The title song is a dedication to his great-great-grandmother who escaped Confederate soldiers, bore a son by a man who "took advantage of her," and crossed the mountains to Clay County, Ky. to build herself and her son a life. It's a tale of hard work and hard times, met with stubborness and perserverance. It's as American as the baying bluetick hound the song mentions. Going on a different tack, the 1847 hymn "Abide With Me" is offered in New Orleans style, featuring the late Levon Helm on drums and his daughter Amy singing harmony. It's complete with horns and will remind you of a New Orleans funeral procession.

Powell takes you on a journey from Cajun/Zydeco influences ("Spoonbread," a Louisiana story, and "As I Went Out A' Walkin'," a matchup between a Cajun-influenced fiddle and electric instruments, trading musical interludes with short snatches of lyrics), to the slow, deliberate measures of "Sweet Goes The Whistle," yet another fiddle-led celebration of recollections of life, to a blues-driven "Rollin' Round This Town," kicked off by Jerry Douglas on slide guitar. "That Ain't Right" could have been a '60's rock number, complete with improvised guitar licks and an easy, rocking sound (though not many rock songs featured an accordion).

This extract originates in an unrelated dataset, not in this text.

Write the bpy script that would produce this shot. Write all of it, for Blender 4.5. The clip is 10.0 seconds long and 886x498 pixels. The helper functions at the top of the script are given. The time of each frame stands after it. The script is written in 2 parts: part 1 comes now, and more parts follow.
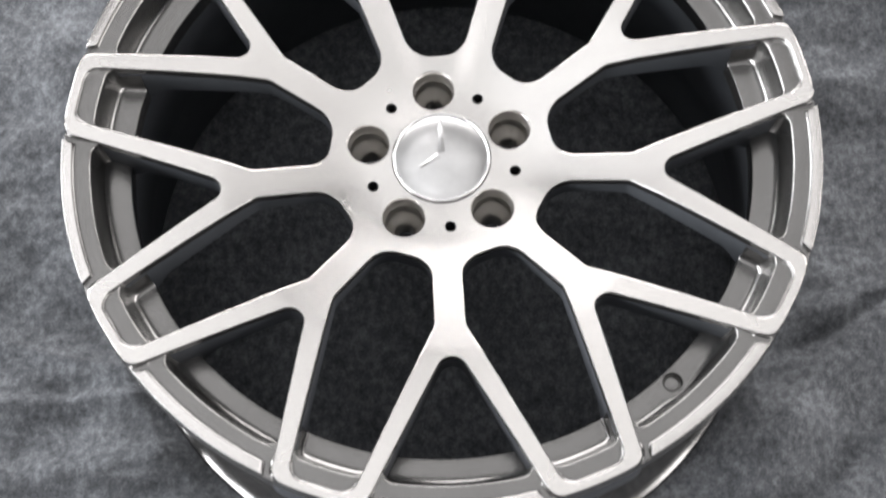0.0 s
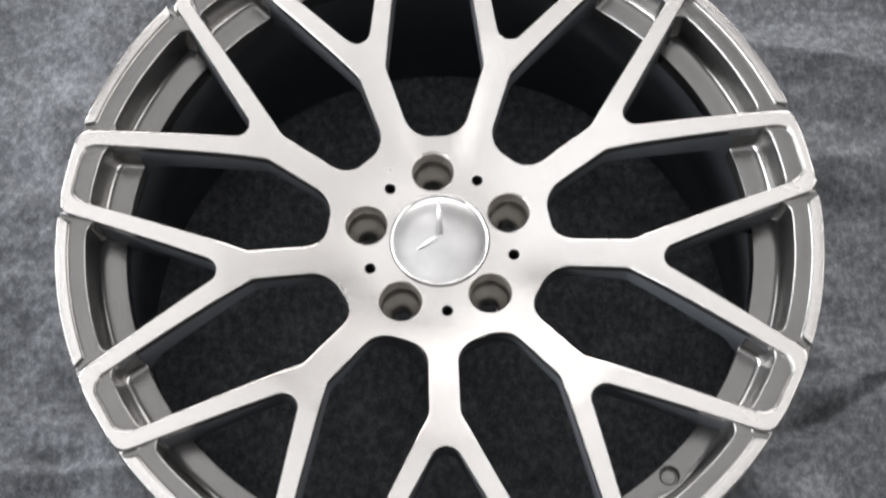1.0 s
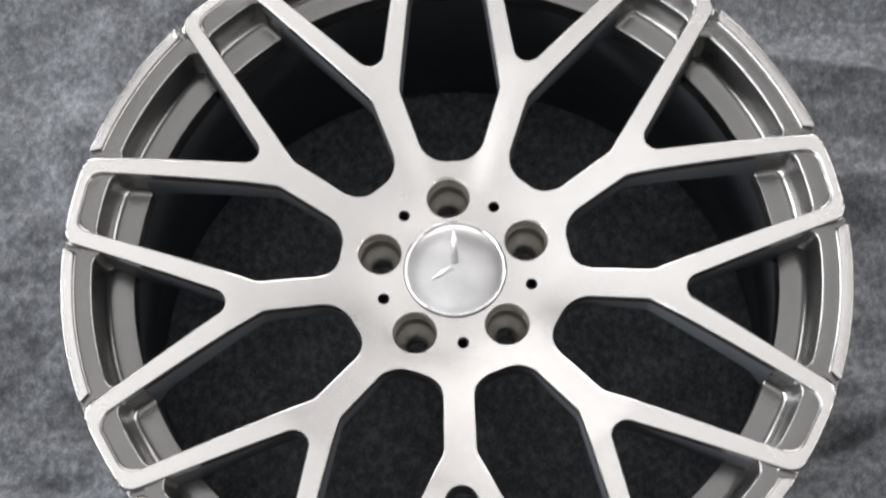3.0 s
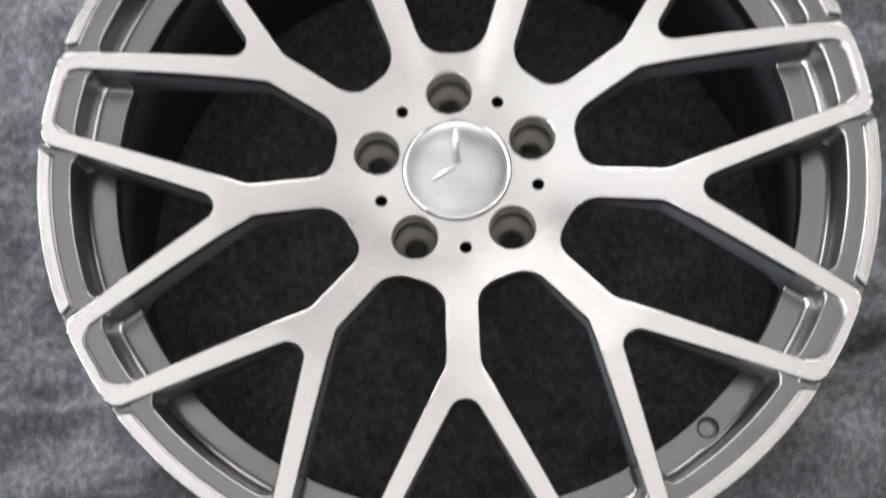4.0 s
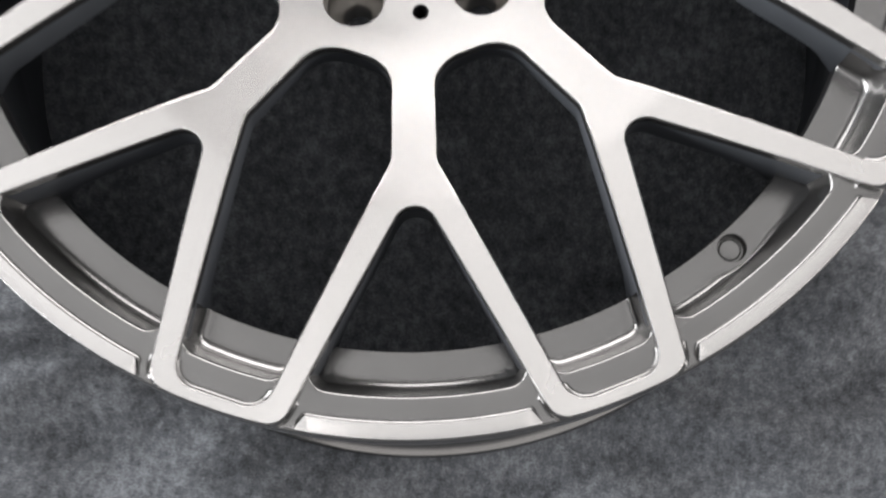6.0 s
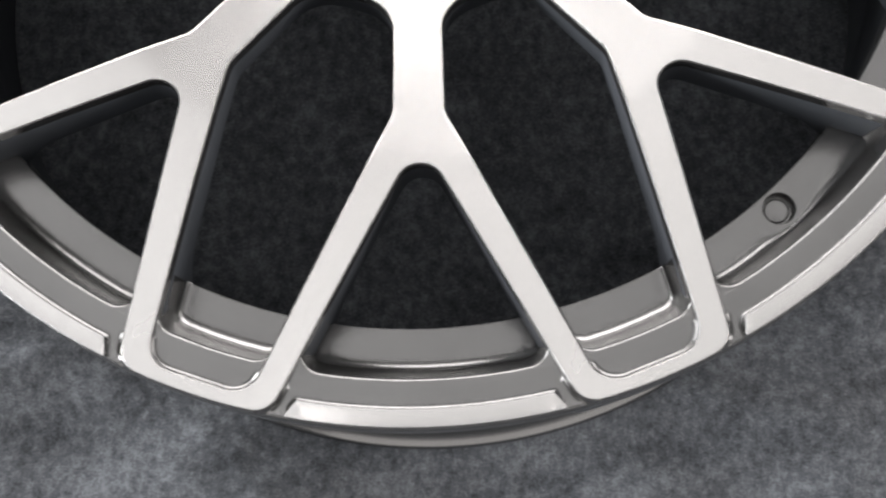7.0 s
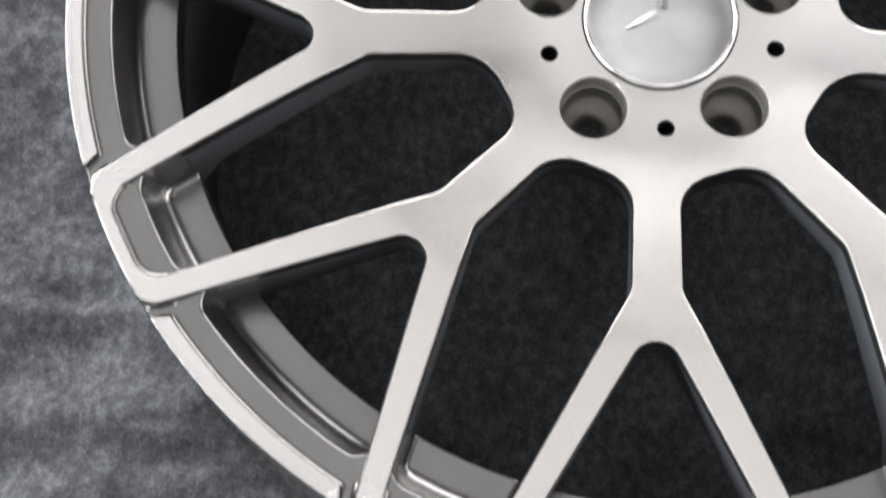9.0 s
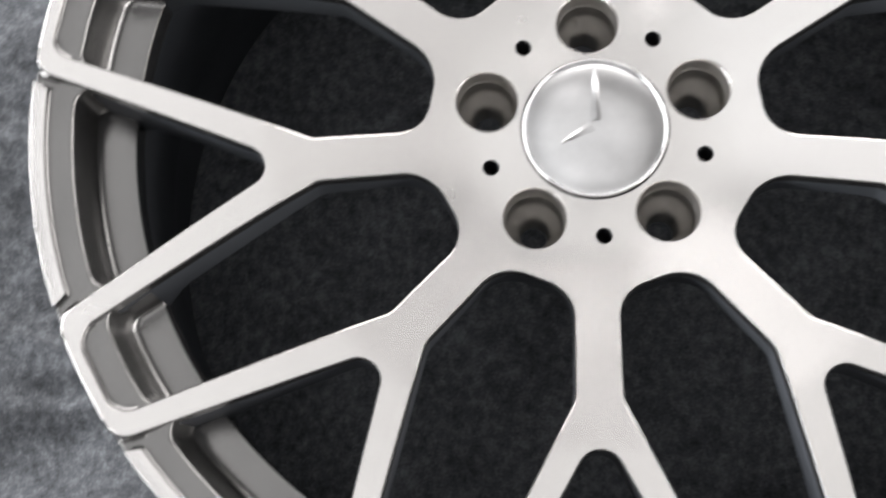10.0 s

You can't pigeonhole this music into one genre slot, but isn't that what Americana is supposed to be? It's a welcome relief from music that sounds alike, song after song, until you can't remember what you've heard. Excellent musicians (Douglas, Helm, Powell, ex-wife Christine Balfa, ...) playing a wide variety of instruments (fiddle, multiple types of banjos, harmonica, percussion, cello, saxophone) means a musical experience you won't soon forget. If you can cut the bonds of genre worship, this will be a treat.